Scripts that build animated scenes

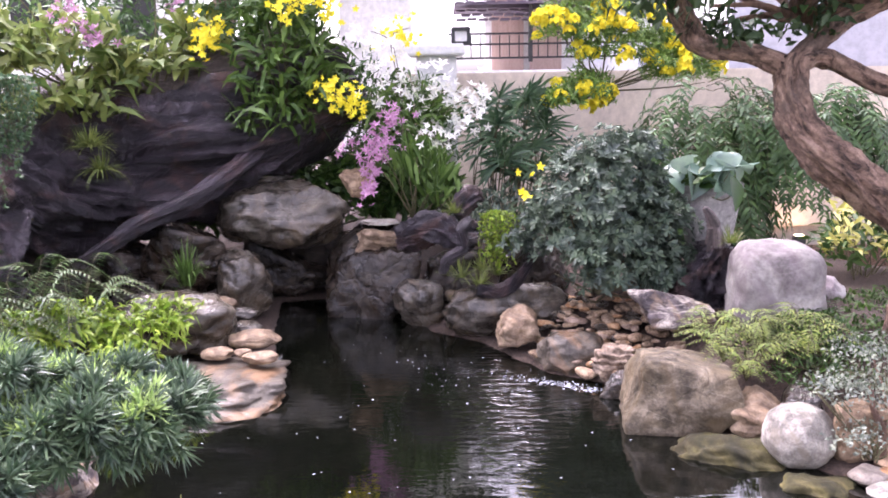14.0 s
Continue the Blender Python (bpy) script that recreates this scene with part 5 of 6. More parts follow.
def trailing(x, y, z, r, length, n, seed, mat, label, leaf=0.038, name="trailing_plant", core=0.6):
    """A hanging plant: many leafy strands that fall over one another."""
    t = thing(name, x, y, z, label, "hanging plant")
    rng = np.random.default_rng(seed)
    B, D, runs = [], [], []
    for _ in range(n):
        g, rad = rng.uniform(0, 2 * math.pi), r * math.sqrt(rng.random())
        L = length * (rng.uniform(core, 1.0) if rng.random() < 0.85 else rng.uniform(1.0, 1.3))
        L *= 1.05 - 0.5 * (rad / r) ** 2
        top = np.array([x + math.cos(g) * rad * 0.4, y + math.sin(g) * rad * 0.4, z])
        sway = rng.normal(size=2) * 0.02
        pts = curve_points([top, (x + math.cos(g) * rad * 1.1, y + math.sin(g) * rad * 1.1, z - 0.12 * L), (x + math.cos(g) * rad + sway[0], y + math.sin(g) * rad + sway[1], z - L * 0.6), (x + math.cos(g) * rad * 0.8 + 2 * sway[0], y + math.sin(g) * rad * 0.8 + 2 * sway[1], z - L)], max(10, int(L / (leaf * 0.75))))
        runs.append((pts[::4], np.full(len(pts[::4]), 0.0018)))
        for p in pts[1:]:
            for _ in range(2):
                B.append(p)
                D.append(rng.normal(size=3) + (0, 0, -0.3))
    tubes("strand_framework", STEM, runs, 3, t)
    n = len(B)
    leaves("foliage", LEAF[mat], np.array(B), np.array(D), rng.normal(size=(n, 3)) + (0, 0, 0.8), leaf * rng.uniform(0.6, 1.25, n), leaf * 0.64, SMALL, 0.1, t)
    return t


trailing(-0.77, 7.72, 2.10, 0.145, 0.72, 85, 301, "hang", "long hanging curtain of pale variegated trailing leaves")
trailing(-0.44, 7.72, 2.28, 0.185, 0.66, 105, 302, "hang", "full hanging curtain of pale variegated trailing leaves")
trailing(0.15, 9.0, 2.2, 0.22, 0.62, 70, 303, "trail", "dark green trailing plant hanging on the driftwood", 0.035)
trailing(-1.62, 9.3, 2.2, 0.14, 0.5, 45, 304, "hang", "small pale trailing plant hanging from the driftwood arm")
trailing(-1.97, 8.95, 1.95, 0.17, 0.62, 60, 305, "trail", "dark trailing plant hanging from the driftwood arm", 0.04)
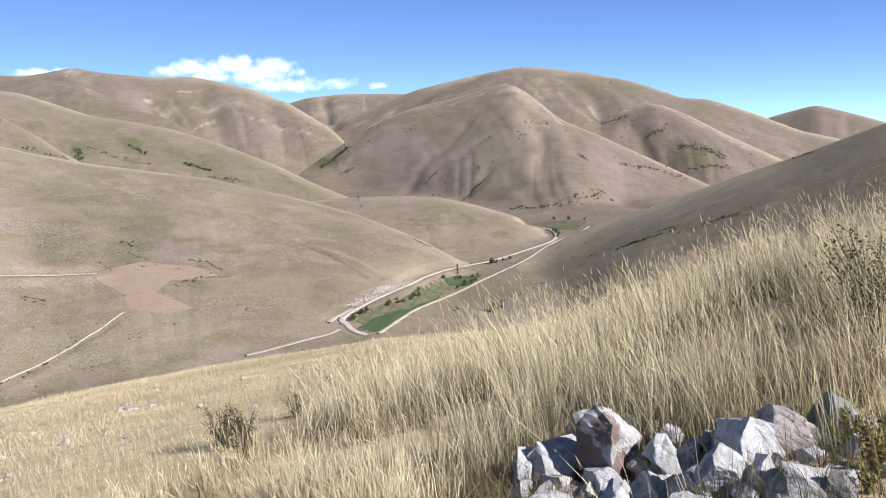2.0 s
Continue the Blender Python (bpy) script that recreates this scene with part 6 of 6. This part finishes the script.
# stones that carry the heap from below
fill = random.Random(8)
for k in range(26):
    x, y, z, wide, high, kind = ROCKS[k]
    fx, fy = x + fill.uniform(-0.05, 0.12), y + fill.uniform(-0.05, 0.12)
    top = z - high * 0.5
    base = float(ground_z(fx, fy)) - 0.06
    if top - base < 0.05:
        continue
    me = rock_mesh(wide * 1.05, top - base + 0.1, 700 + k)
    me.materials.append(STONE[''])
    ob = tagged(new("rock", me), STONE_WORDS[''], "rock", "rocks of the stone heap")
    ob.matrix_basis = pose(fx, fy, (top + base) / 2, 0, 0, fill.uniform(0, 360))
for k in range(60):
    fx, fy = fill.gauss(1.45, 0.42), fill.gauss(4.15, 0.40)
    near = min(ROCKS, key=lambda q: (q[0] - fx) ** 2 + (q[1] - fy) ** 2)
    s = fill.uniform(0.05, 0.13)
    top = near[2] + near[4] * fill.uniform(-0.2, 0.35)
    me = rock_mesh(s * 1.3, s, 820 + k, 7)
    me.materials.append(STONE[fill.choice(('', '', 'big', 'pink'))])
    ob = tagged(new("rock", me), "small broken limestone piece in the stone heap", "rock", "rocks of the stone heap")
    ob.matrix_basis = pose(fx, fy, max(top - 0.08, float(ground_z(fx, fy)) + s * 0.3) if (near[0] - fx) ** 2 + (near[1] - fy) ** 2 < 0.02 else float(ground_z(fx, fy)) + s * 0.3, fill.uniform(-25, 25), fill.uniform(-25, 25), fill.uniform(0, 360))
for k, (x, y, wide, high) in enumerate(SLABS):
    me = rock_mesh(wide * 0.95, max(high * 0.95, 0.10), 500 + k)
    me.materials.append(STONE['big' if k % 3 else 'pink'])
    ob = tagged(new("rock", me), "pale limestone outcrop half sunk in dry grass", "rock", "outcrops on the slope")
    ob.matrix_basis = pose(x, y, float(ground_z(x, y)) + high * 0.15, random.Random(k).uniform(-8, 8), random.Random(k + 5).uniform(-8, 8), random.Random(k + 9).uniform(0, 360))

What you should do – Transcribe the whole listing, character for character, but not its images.

Correct result –
14.0 s
Continue the Blender Python (bpy) script that recreates this scene with part 5 of 6. More parts follow.
def trailing(x, y, z, r, length, n, seed, mat, label, leaf=0.038, name="trailing_plant", core=0.6):
    """A hanging plant: many leafy strands that fall over one another."""
    t = thing(name, x, y, z, label, "hanging plant")
    rng = np.random.default_rng(seed)
    B, D, runs = [], [], []
    for _ in range(n):
        g, rad = rng.uniform(0, 2 * math.pi), r * math.sqrt(rng.random())
        L = length * (rng.uniform(core, 1.0) if rng.random() < 0.85 else rng.uniform(1.0, 1.3))
        L *= 1.05 - 0.5 * (rad / r) ** 2
        top = np.array([x + math.cos(g) * rad * 0.4, y + math.sin(g) * rad * 0.4, z])
        sway = rng.normal(size=2) * 0.02
        pts = curve_points([top, (x + math.cos(g) * rad * 1.1, y + math.sin(g) * rad * 1.1, z - 0.12 * L), (x + math.cos(g) * rad + sway[0], y + math.sin(g) * rad + sway[1], z - L * 0.6), (x + math.cos(g) * rad * 0.8 + 2 * sway[0], y + math.sin(g) * rad * 0.8 + 2 * sway[1], z - L)], max(10, int(L / (leaf * 0.75))))
        runs.append((pts[::4], np.full(len(pts[::4]), 0.0018)))
        for p in pts[1:]:
            for _ in range(2):
                B.append(p)
                D.append(rng.normal(size=3) + (0, 0, -0.3))
    tubes("strand_framework", STEM, runs, 3, t)
    n = len(B)
    leaves("foliage", LEAF[mat], np.array(B), np.array(D), rng.normal(size=(n, 3)) + (0, 0, 0.8), leaf * rng.uniform(0.6, 1.25, n), leaf * 0.64, SMALL, 0.1, t)
    return t


trailing(-0.77, 7.72, 2.10, 0.145, 0.72, 85, 301, "hang", "long hanging curtain of pale variegated trailing leaves")
trailing(-0.44, 7.72, 2.28, 0.185, 0.66, 105, 302, "hang", "full hanging curtain of pale variegated trailing leaves")
trailing(0.15, 9.0, 2.2, 0.22, 0.62, 70, 303, "trail", "dark green trailing plant hanging on the driftwood", 0.035)
trailing(-1.62, 9.3, 2.2, 0.14, 0.5, 45, 304, "hang", "small pale trailing plant hanging from the driftwood arm")
trailing(-1.97, 8.95, 1.95, 0.17, 0.62, 60, 305, "trail", "dark trailing plant hanging from the driftwood arm", 0.04)
2.0 s
Continue the Blender Python (bpy) script that recreates this scene with part 6 of 6. This part finishes the script.
# stones that carry the heap from below
fill = random.Random(8)
for k in range(26):
    x, y, z, wide, high, kind = ROCKS[k]
    fx, fy = x + fill.uniform(-0.05, 0.12), y + fill.uniform(-0.05, 0.12)
    top = z - high * 0.5
    base = float(ground_z(fx, fy)) - 0.06
    if top - base < 0.05:
        continue
    me = rock_mesh(wide * 1.05, top - base + 0.1, 700 + k)
    me.materials.append(STONE[''])
    ob = tagged(new("rock", me), STONE_WORDS[''], "rock", "rocks of the stone heap")
    ob.matrix_basis = pose(fx, fy, (top + base) / 2, 0, 0, fill.uniform(0, 360))
for k in range(60):
    fx, fy = fill.gauss(1.45, 0.42), fill.gauss(4.15, 0.40)
    near = min(ROCKS, key=lambda q: (q[0] - fx) ** 2 + (q[1] - fy) ** 2)
    s = fill.uniform(0.05, 0.13)
    top = near[2] + near[4] * fill.uniform(-0.2, 0.35)
    me = rock_mesh(s * 1.3, s, 820 + k, 7)
    me.materials.append(STONE[fill.choice(('', '', 'big', 'pink'))])
    ob = tagged(new("rock", me), "small broken limestone piece in the stone heap", "rock", "rocks of the stone heap")
    ob.matrix_basis = pose(fx, fy, max(top - 0.08, float(ground_z(fx, fy)) + s * 0.3) if (near[0] - fx) ** 2 + (near[1] - fy) ** 2 < 0.02 else float(ground_z(fx, fy)) + s * 0.3, fill.uniform(-25, 25), fill.uniform(-25, 25), fill.uniform(0, 360))
for k, (x, y, wide, high) in enumerate(SLABS):
    me = rock_mesh(wide * 0.95, max(high * 0.95, 0.10), 500 + k)
    me.materials.append(STONE['big' if k % 3 else 'pink'])
    ob = tagged(new("rock", me), "pale limestone outcrop half sunk in dry grass", "rock", "outcrops on the slope")
    ob.matrix_basis = pose(x, y, float(ground_z(x, y)) + high * 0.15, random.Random(k).uniform(-8, 8), random.Random(k + 5).uniform(-8, 8), random.Random(k + 9).uniform(0, 360))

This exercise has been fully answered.